In December 2009,  the Minister of Peace and Reconstruction told representatives of the CMC and the Nepal Campaign to Ban Landmines (NCBL) that Nepal does not have a problem with signing the Convention on Cluster Munitions, and that there are not any issues preventing the government from ratifying the convention. The Minister expressed an interest in organizing a South Asian regional meeting on cluster munitions in Nepal.[1]

On 17 June 2010, the NCBL organized a Seminar on Human Rights and Cluster Munitions, at which the Minister of Peace and Reconstruction said, “It is our moral responsibility to stand against any kind of inhumane weapon.” He pledged to take the issue forward for discussion in the government.[2]

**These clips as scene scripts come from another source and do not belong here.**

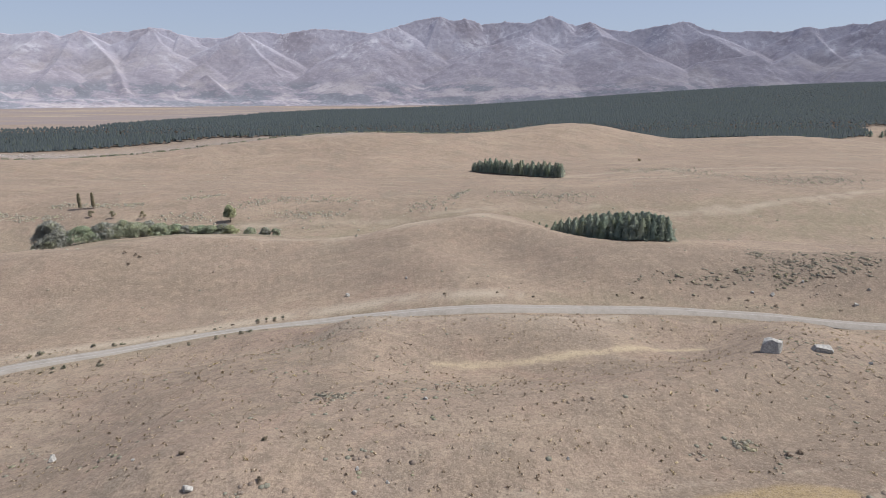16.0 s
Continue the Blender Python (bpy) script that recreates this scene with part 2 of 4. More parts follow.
# each swell: x, y, height, half-width across, half-width along, turn in degrees
SWELLS_NEAR = [
    (-28.0, 219.0, 2.0, 6.0, 12.0, -12.0),
    (-6.0, 226.0, -1.2, 11.0, 9.0, 0.0),
    (-36.0, 248.0, 2.4, 7.0, 8.0, 0.0),
    (-175.0, 205.5, -18.9, 36.9, 28.6, -4.7),
    (-146.2, 158.0, -7.5, 34.5, 34.7, 0.0),
    (-31.2, 249.9, 6.5, 15.7, 14.4, 0.8),
    (10.9, 204.9, -8.9, 26.1, 11.7, -0.6),
    (-50.3, 157.5, 4.6, 13.3, 24.3, 58.6),
    (-99.5, 191.6, -9.8, 27.0, 36.4, 27.7),
    (-38.9, 236.6, -1.9, 16.2, 19.2, 3.2),
    (113.4, 184.8, -8.5, 58.4, 25.8, -38.0),
    (-42.1, 119.9, -6.7, 31.8, 12.1, 40.2),
    (55.6, 166.6, -5.6, 40.4, 11.2, 27.4),
    (74.6, 229.7, -11.6, 21.0, 12.2, 24.4),
    (74.2, 233.3, 10.9, 25.5, 16.0, -0.4),
    (18.5, 241.0, 14.7, 65.6, 13.9, 11.8),
    (109.0, 236.6, 9.4, 26.7, 14.0, 24.1),
    (149.5, 231.8, -2.8, 29.6, 18.4, 0.2),
    (-7.8, 246.0, 0.5, 26.2, 7.8, 3.0),
    (-26.7, 85.8, 3.5, 11.0, 8.0, -0.1),
    (-29.1, 260.0, 2.6, 40.6, 8.9, -0.5),
    (120.1, 265.5, -6.0, 31.6, 8.1, 6.4),
    (-20.0, 185.0, 0.2, 20.0, 14.0, 0.0),
    (60.3, 241.7, -5.1, 25.6, 6.9, -7.7),
    (-62.1, 264.6, 3.7, 19.4, 8.9, 0.8),
]
SWELLS_MIDDLE = [
    (143.2, 403.0, -0.3, 39.2, 30.7, 4.7),
    (-37.7, 454.4, 4.2, 76.8, 22.2, -1.1),
    (-277.9, 330.2, 10.9, 58.9, 50.6, 1.3),
    (18.9, 345.1, -14.6, 31.6, 19.2, -51.8),
    (-66.4, 207.4, -8.7, 69.3, 37.2, 5.3),
    (16.3, 393.9, 28.1, 37.5, 59.8, -6.4),
    (-138.9, 347.6, 19.7, 87.7, 25.9, 21.0),
    (105.2, 341.6, 11.1, 58.2, 24.6, 24.3),
    (205.3, 303.8, 19.7, 53.9, 25.2, -5.2),
    (-288.1, 407.4, -11.0, 29.0, 87.1, 29.9),
    (-43.1, 419.2, -26.8, 105.8, 28.9, 14.4),
    (196.1, 436.0, 2.4, 104.7, 67.0, -1.5),
    (-120.5, 366.6, 2.3, 59.9, 15.5, 7.0),
    (36.6, 386.7, -5.8, 28.6, 10.6, -0.1),
    (-12.1, 376.6, 4.3, 29.7, 16.5, -5.2),
    (89.5, 375.2, 0.5, 30.1, 13.9, 0.6),
    (-199.3, 381.3, 1.9, 51.4, 16.6, 13.7),
    (-79.9, 432.1, 18.1, 106.3, 17.6, -2.5),
    (-226.7, 337.2, -7.6, 63.7, 14.0, -0.9),
    (-249.8, 371.4, 2.7, 48.6, 18.1, -0.1),
]
SWELLS_FAR = [
    (-666.3, 752.7, 8.7, 148.2, 122.0, 1.3),
    (-119.8, 880.1, 34.5, 59.4, 175.1, -70.4),
    (212.2, 1035.3, 47.2, 122.8, 60.4, 24.6),
    (-418.3, 748.6, 11.2, 177.3, 40.3, 28.5),
    (406.5, 763.8, 8.9, 185.1, 93.8, 31.1),
    (566.3, 1081.5, 32.7, 149.1, 100.3, 0.2),
    (2098.1, 2467.8, 118.0, 961.5, 613.2, 16.6),
    (966.0, 2879.5, 34.0, 595.7, 501.2, 0.0),
    (-607.0, 719.4, 8.7, 108.8, 70.2, -3.5),
    (-320.0, 952.0, 31.0, 160.0, 36.0, 5.0),
    (-450.0, 760.0, -6.5, 160.0, 52.0, 22.0),
]


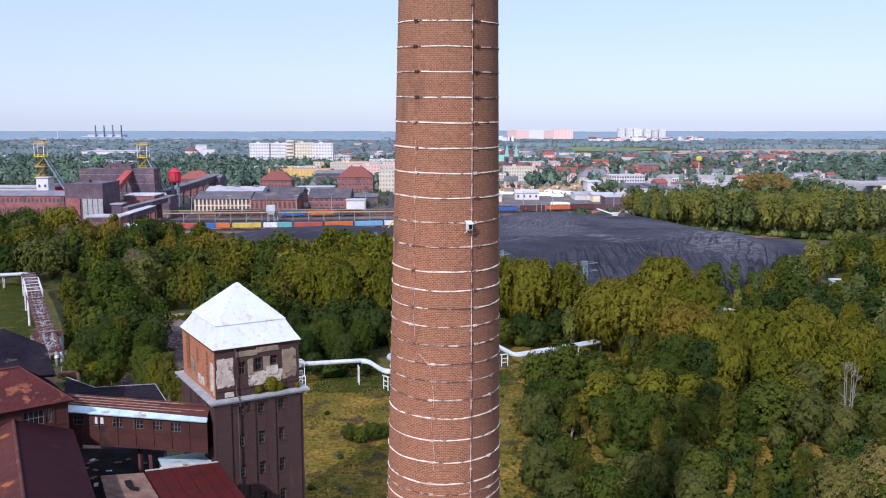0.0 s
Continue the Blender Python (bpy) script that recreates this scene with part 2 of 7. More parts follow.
M_BLUESTEEL = material("grey_blue_steel", (0.20, 0.27, 0.29), (0.16, 0.2, 0.22), 1, 0.08, rough=0.5)
M_COAL = material("coal", (0.020, 0.019, 0.026), (0.036, 0.034, 0.043), 6, 0.4, rough=0.85, stain=(0.070, 0.066, 0.074), stain_size=5, stain_at=0.60, bump=0.5, spec=0.2)
def coal_material():
    """Black coal: fine grain, broad bands of grade, pale dust where it was scraped, a mound paled as if lit, and
    runnels blackened as if shaded.
    """
    m = bpy.data.materials.new("ploughed_coal")
    m.use_nodes = True
    n, l = m.node_tree.nodes, m.node_tree.links
    bsdf = n["Principled BSDF"]
    bsdf.inputs["Roughness"].default_value, bsdf.inputs["Specular IOR Level"].default_value = 0.8, 0.12
    geo = n.new("ShaderNodeNewGeometry")

    def grain(scale, turn=0, detail=5, warp=0.4):
        mp = n.new("ShaderNodeMapping")
        mp.inputs["Scale"].default_value = scale
        mp.inputs["Rotation"].default_value = (0, 0, radians(turn))
        l.new(geo.outputs["Position"], mp.inputs[0])
        t = n.new("ShaderNodeTexNoise")
        t.inputs["Scale"].default_value, t.inputs["Detail"].default_value, t.inputs["Distortion"].default_value = 1.0, detail, warp
        l.new(mp.outputs[0], t.inputs["Vector"])
        return t.outputs["Fac"]

    def ramp(sock, lo, hi, c=0.0, d=1.0):
        r = n.new("ShaderNodeMapRange")
        for i, v in enumerate((lo, hi, c, d)):
            r.inputs[i + 1].default_value = v
        l.new(sock, r.inputs[0])
        return r.outputs[0]

    def mix(fac, x, y):
        k = n.new("ShaderNodeMix")
        k.data_type = "RGBA"
        l.new(fac, k.inputs[0])
        for sock, v in ((k.inputs[6], x), (k.inputs[7], y)):
            if isinstance(v, tuple):
                sock.default_value = (*v, 1)
            else:
                l.new(v, sock)
        return k.outputs[2]

    def mark(name):
        at = n.new("ShaderNodeAttribute")
        at.attribute_name = name
        return at.outputs["Fac"]

    def times(p, q):
        k = n.new("ShaderNodeMath")
        k.operation = "MULTIPLY"
        for sock, v in ((k.inputs[0], p), (k.inputs[1], q)):
            if isinstance(v, float):
                sock.default_value = v
            else:
                l.new(v, sock)
        return k.outputs[0]

    def lines(u, v, su, sv, width, seed, detail=2):
        """Thin wandering lines where a stretched noise passes its middle."""
        com = n.new("ShaderNodeCombineXYZ")
        l.new(times(u, 1 / su), com.inputs[0])
        l.new(times(v, 1 / sv), com.inputs[1])
        com.inputs[2].default_value = seed
        t = n.new("ShaderNodeTexNoise")
        t.inputs["Scale"].default_value, t.inputs["Detail"].default_value = 1.0, detail
        l.new(com.outputs[0], t.inputs["Vector"])
        off = n.new("ShaderNodeMath")
        off.operation = "SUBTRACT"
        l.new(t.outputs["Fac"], off.inputs[0])
        off.inputs[1].default_value = 0.5
        ab = n.new("ShaderNodeMath")
        ab.operation = "ABSOLUTE"
        l.new(off.outputs[0], ab.inputs[0])
        return ramp(ab.outputs[0], 0.0, width, 1.0, 0.0)

    sep = n.new("ShaderNodeSeparateXYZ")
    l.new(geo.outputs["Position"], sep.inputs[0])
    down, y = mark("slide"), sep.outputs[1]
    run = times(lines(down, y, 3.2, 46.0, 0.045, 5.0), mark("near"))
    fine = times(lines(down, y, 1.7, 24.0, 0.05, 9.0), mark("near"))
    along = lines(mark("along"), mark("cross"), 34.0, 2.6, 0.030, 3.0)
    col = mix(ramp(grain((0.022, 0.06, 0.1), 16, 4), 0.38, 0.62), (0.022, 0.021, 0.030), (0.035, 0.033, 0.046))
    col = mix(ramp(grain((0.14, 0.30, 0.3), 20, 5), 0.52, 0.66, 0, 0.5), col, (0.058, 0.056, 0.070))
    col = mix(ramp(grain((1.1, 0.9, 1), 0, 3, 0), 0.52, 0.72, 0, 0.55), col, (0.018, 0.017, 0.024))
    # on the tipped mound this pale tone stands for its sunlit slope
    col = mix(times(mark("dust"), ramp(grain((1.3, 0.5, 1), -10, 4), 0.36, 0.62, 0.15, 1.0)), col, (0.098, 0.096, 0.110))
    col = mix(times(times(along, mark("deck")), ramp(grain((0.05, 0.09, 1), 30, 3), 0.45, 0.58)), col, (0.200, 0.197, 0.212))
    col = mix(times(lines(mark("cross"), mark("along"), 3.0, 5.0, 0.06, 21.0), mark("fan")), col, (0.150, 0.147, 0.162))
    col = mix(times(fine, 0.55), col, (0.070, 0.068, 0.082))
    # shade inside the sunk runnels is put into the colour
    col = mix(times(run, 0.9), col, (0.006, 0.005, 0.009))
    l.new(col, bsdf.inputs["Base Color"])
    deep = n.new("ShaderNodeMath")
    deep.operation = "SUBTRACT"
    l.new(grain((0.9, 0.5, 0.6), 0, 6), deep.inputs[0])
    l.new(times(run, 0.9), deep.inputs[1])
    bp = n.new("ShaderNodeBump")
    bp.inputs["Strength"].default_value, bp.inputs["Distance"].default_value = 0.9, 0.45
    l.new(deep.outputs[0], bp.inputs["Height"])
    l.new(bp.outputs[0], bsdf.inputs["Normal"])
    return m


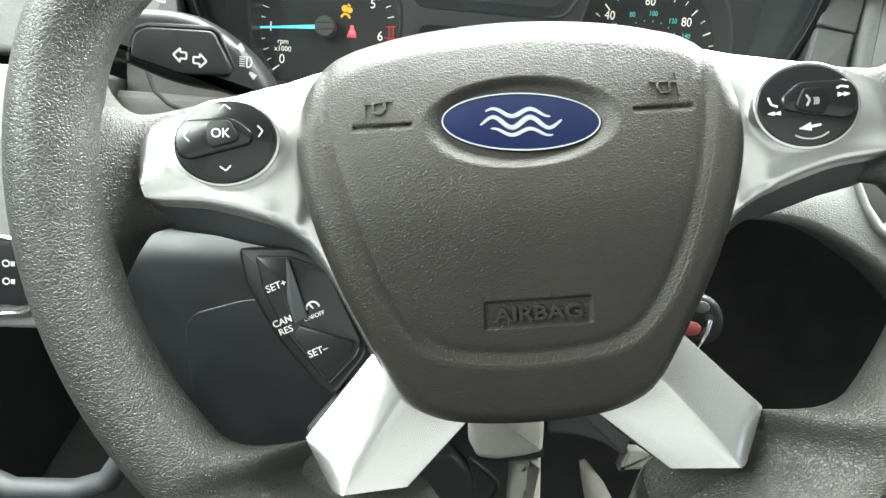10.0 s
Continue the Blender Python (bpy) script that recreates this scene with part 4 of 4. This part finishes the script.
part("lower_face", grid(fascia, 190, 60), LEDGE, dash, "grained grey ledge and face below the cluster", sharp=60)

# switch strips beside the cluster
def switch_strip(s, name):
    sh, up, slope = (0.0, 0.0034, 0.0028) if s < 0 else (0.006, 0.0, 0.0)
    x = lambda a: s * (a + sh)
    fr = rounded([(x(0.1900), -0.0360), (x(0.2000), 0.0180), (x(0.2080), 0.0900), (x(0.2360), 0.0900), (x(0.2270), 0.0120), (x(0.2215), -0.0370)], 0.003)
    part("strip_frame", plate(fr, -0.060, -0.0795, 0.002), DASH_DARK, dash, "dark frame of the switch strip")
    for k, (z0, z1) in enumerate(((-0.0265, 0.0105 + up), (0.0125 + up, 0.0500), (0.0520, 0.0880))):
        lean = lambda z: 0.1935 + (z + 0.0265) * 0.135
        q = rounded([(x(lean(z0)), z0), (x(lean(z1)), z1), (x(lean(z1) + 0.0240), z1 - 0.0025 - slope), (x(lean(z0) + 0.0245), z0 - 0.0035 - slope)], 0.0015)
        b = part("switch_button", plate(q, -0.070, -0.0830, 0.0012), TRIM_GREY, dash, "satin grey blank switch" if s > 0 or k == 2 else "satin grey parking sensor switch" if k == 0 else "satin grey switch with a small symbol")
        if s < 0 and k == 0:
            lettering("switch_symbol", "P", 0.0044, on_dial(-0.2122, -0.0832, -0.0030), PRINT, b, bold=0.0001)
            part("switch_symbol", join(*[strokes([(-0.2092 + 0.0009 * i, -0.0042 - 0.0001 * i), (-0.2089 + 0.0009 * i, -0.0030), (-0.2092 + 0.0009 * i, -0.0018)], 0.0003, -0.0830, 0.0002) for i in range(3)], strokes([(-0.2064, -0.0046), (-0.2050, -0.0014), (-0.2038, -0.0046), (-0.2064, -0.0046)], 0.0005, -0.0830, 0.0002)), PRINT, b, smooth=False)
        if s < 0 and k == 1:
            part("switch_symbol", join(strokes([(-0.2040, 0.0330), (-0.2060, 0.0330), (-0.2055, 0.0345), (-0.2040, 0.0355)], 0.0007, -0.0830, 0.0002)), PRINT, b, smooth=False)


switch_strip(-1, "l")
switch_strip(1, "r")
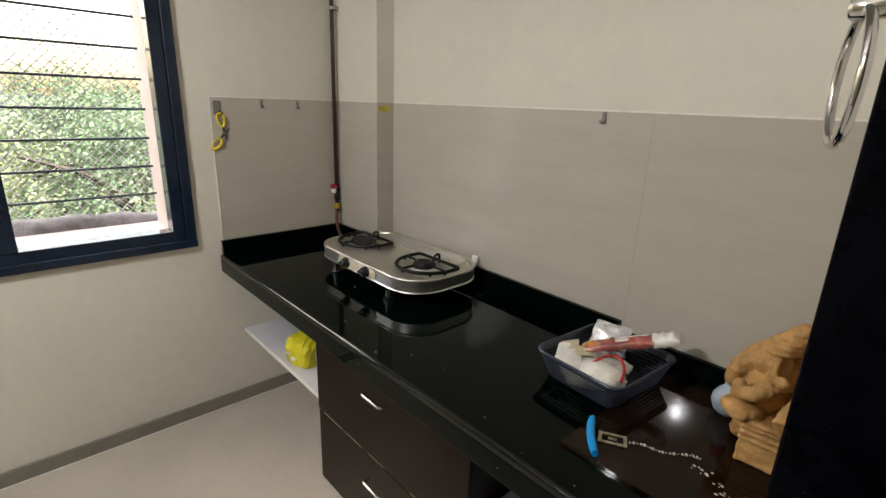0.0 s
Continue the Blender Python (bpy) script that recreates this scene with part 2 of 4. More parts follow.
def sweep(bm, points, r, seg=10, closed=False, radii=None):
    """A round bar along points."""
    p = [Vector(q) for q in points]
    n = len(p)
    rings, up = [], None
    for i in range(n):
        a, b = (p[i - 1], p[(i + 1) % n]) if closed else (p[max(0, i - 1)], p[min(n - 1, i + 1)])
        t = (b - a).normalized()
        if up is None:
            up = t.orthogonal().normalized()
        up = (up - t * up.dot(t)).normalized()
        side = t.cross(up)
        rad = radii[i] if radii else r
        rings.append([bm.verts.new(p[i] + rad * (up * math.cos(2 * math.pi * k / seg) + side * math.sin(2 * math.pi * k / seg))) for k in range(seg)])
    pairs = list(zip(rings, rings[1:])) + ([(rings[-1], rings[0])] if closed else [])
    for a, b in pairs:
        for k in range(seg):
            bm.faces.new((a[k], a[(k + 1) % seg], b[(k + 1) % seg], b[k]))
    if not closed:
        bm.faces.new(rings[0][::-1])
        bm.faces.new(rings[-1])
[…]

The NCBL also mobilized members of the Constituent Assembly of Nepal, affiliated to different religions, to sign a collective memorandum expressing their commitment to campaign for a ban on cluster munitions.

Nepal is not party to the Mine Ban Treaty or the Convention on Conventional Weapons.

In June 2010, Nepal confirmed that it does not possess cluster munitions and has never used, produced, transferred, or stockpiled cluster munitions.[3]

 

 



[1]NCBL and CMC interview with Rakam Chemjong, Minister for Peace and Reconstruction, in Cartagena, 3 December 2009.

[2]  Email from Purna Shova Chitrakar, Coordinator, NCBL, 4 August 2010.

[3] Letter No. GE/2010/577 from Hari Pd. Odari, Second Secretary, Permanent Mission of Nepal to the UN in Geneva, 21 June 2010. This was also stated by Minister Rakam Chemjong, in an interview in Cartagena, 3 December 2009.